Restate the full listing word for word and leave the pictures out.

◆ **Information supplied**
---*---
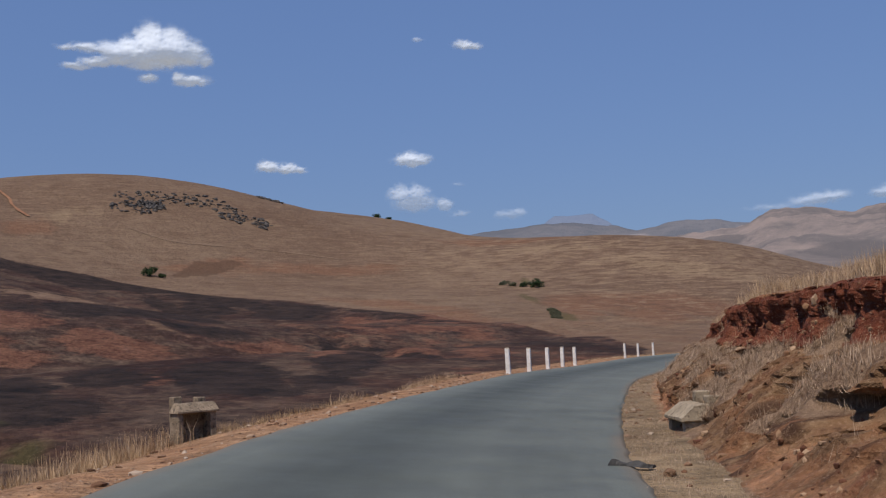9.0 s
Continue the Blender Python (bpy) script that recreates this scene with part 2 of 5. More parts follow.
def bank_material():
    m, nt, bsdf = material("red_cut_bank")
    n = Net(nt)
    red, grassy, tan, dark = n.attr("cover")
    block, chip, russet, _ = n.attr("lump")
    p = n.coords()
    a, b, c = n.noise(p, 0.8, 6, 0.7), n.noise(p, 4.0, 6, 0.7), n.noise(p, 22, 5, 0.75)
    rock = n.mix(n.ramp(block, [(0.1, 0.0), (0.45, 0.5), (0.9, 1.0)]), (0.080, 0.044, 0.027), (0.250, 0.150, 0.082))
    rock = n.mix(n.ramp(chip, [(0.35, 0.0), (0.95, 0.75)]), rock, (0.255, 0.125, 0.064))
    rock = n.mix(n.ramp(b, [(0.52, 0.0), (0.68, 0.55)]), rock, (0.390, 0.270, 0.160))
    rock = n.mix(n.ramp(b, [(0.34, 0.7), (0.46, 0.0)]), rock, (0.080, 0.044, 0.028))
    redc = n.mix(n.ramp(b, [(0.36, 0.0), (0.64, 1.0)]), (0.088, 0.027, 0.017), (0.200, 0.063, 0.036))
    redc = n.mix(n.ramp(chip, [(0.6, 0.0), (0.95, 0.5)]), redc, (0.260, 0.110, 0.064))
    dirt = n.mix(n.ramp(a, [(0.35, 0.0), (0.65, 1.0)]), (0.26, 0.120, 0.064), (0.44, 0.235, 0.130))
    straw = n.mix(n.ramp(b, [(0.36, 0.0), (0.64, 1.0)]), (0.165, 0.106, 0.068), (0.320, 0.225, 0.150))
    straw = n.mix(n.math("MULTIPLY", russet, 0.7), straw, (0.400, 0.230, 0.145))
    jit = n.math("MULTIPLY", n.math("SUBTRACT", n.noise(p, 1.6, 8, 0.75), 0.5), 1.3)
    col = n.mix(n.ramp(n.math("ADD", tan, jit), [(0.4, 0.0), (0.6, 1.0)]), rock, dirt)
    col = n.mix(n.ramp(n.math("ADD", red, jit), [(0.42, 0.0), (0.58, 1.0)]), col, redc)
    col = n.mix(n.ramp(n.math("ADD", grassy, jit), [(0.42, 0.0), (0.60, 1.0)]), col, straw)
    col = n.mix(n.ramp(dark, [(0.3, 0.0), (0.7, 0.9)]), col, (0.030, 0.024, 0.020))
    col = n.mix(n.ramp(c, [(0.30, 0.5), (0.48, 0.0)]), col, (0.075, 0.040, 0.026))
    col = n.mix(n.ramp(c, [(0.55, 0.0), (0.70, 0.5)]), col, (0.50, 0.36, 0.25))
    n.link(col, bsdf.inputs["Base Color"])
    bsdf.inputs["Roughness"].default_value = 0.95
    bsdf.inputs["Specular IOR Level"].default_value = 0.12
    h = n.math("ADD", n.math("MULTIPLY", b, 0.20), n.math("MULTIPLY", c, 0.07))
    n.link(n.bump(h, 1.0, 0.6), bsdf.inputs["Normal"])
    return m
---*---
◆ **Final result**
9.0 s
Continue the Blender Python (bpy) script that recreates this scene with part 2 of 5. More parts follow.
def bank_material():
    m, nt, bsdf = material("red_cut_bank")
    n = Net(nt)
    red, grassy, tan, dark = n.attr("cover")
    block, chip, russet, _ = n.attr("lump")
    p = n.coords()
    a, b, c = n.noise(p, 0.8, 6, 0.7), n.noise(p, 4.0, 6, 0.7), n.noise(p, 22, 5, 0.75)
    rock = n.mix(n.ramp(block, [(0.1, 0.0), (0.45, 0.5), (0.9, 1.0)]), (0.080, 0.044, 0.027), (0.250, 0.150, 0.082))
    rock = n.mix(n.ramp(chip, [(0.35, 0.0), (0.95, 0.75)]), rock, (0.255, 0.125, 0.064))
    rock = n.mix(n.ramp(b, [(0.52, 0.0), (0.68, 0.55)]), rock, (0.390, 0.270, 0.160))
    rock = n.mix(n.ramp(b, [(0.34, 0.7), (0.46, 0.0)]), rock, (0.080, 0.044, 0.028))
    redc = n.mix(n.ramp(b, [(0.36, 0.0), (0.64, 1.0)]), (0.088, 0.027, 0.017), (0.200, 0.063, 0.036))
    redc = n.mix(n.ramp(chip, [(0.6, 0.0), (0.95, 0.5)]), redc, (0.260, 0.110, 0.064))
    dirt = n.mix(n.ramp(a, [(0.35, 0.0), (0.65, 1.0)]), (0.26, 0.120, 0.064), (0.44, 0.235, 0.130))
    straw = n.mix(n.ramp(b, [(0.36, 0.0), (0.64, 1.0)]), (0.165, 0.106, 0.068), (0.320, 0.225, 0.150))
    straw = n.mix(n.math("MULTIPLY", russet, 0.7), straw, (0.400, 0.230, 0.145))
    jit = n.math("MULTIPLY", n.math("SUBTRACT", n.noise(p, 1.6, 8, 0.75), 0.5), 1.3)
    col = n.mix(n.ramp(n.math("ADD", tan, jit), [(0.4, 0.0), (0.6, 1.0)]), rock, dirt)
    col = n.mix(n.ramp(n.math("ADD", red, jit), [(0.42, 0.0), (0.58, 1.0)]), col, redc)
    col = n.mix(n.ramp(n.math("ADD", grassy, jit), [(0.42, 0.0), (0.60, 1.0)]), col, straw)
    col = n.mix(n.ramp(dark, [(0.3, 0.0), (0.7, 0.9)]), col, (0.030, 0.024, 0.020))
    col = n.mix(n.ramp(c, [(0.30, 0.5), (0.48, 0.0)]), col, (0.075, 0.040, 0.026))
    col = n.mix(n.ramp(c, [(0.55, 0.0), (0.70, 0.5)]), col, (0.50, 0.36, 0.25))
    n.link(col, bsdf.inputs["Base Color"])
    bsdf.inputs["Roughness"].default_value = 0.95
    bsdf.inputs["Specular IOR Level"].default_value = 0.12
    h = n.math("ADD", n.math("MULTIPLY", b, 0.20), n.math("MULTIPLY", c, 0.07))
    n.link(n.bump(h, 1.0, 0.6), bsdf.inputs["Normal"])
    return m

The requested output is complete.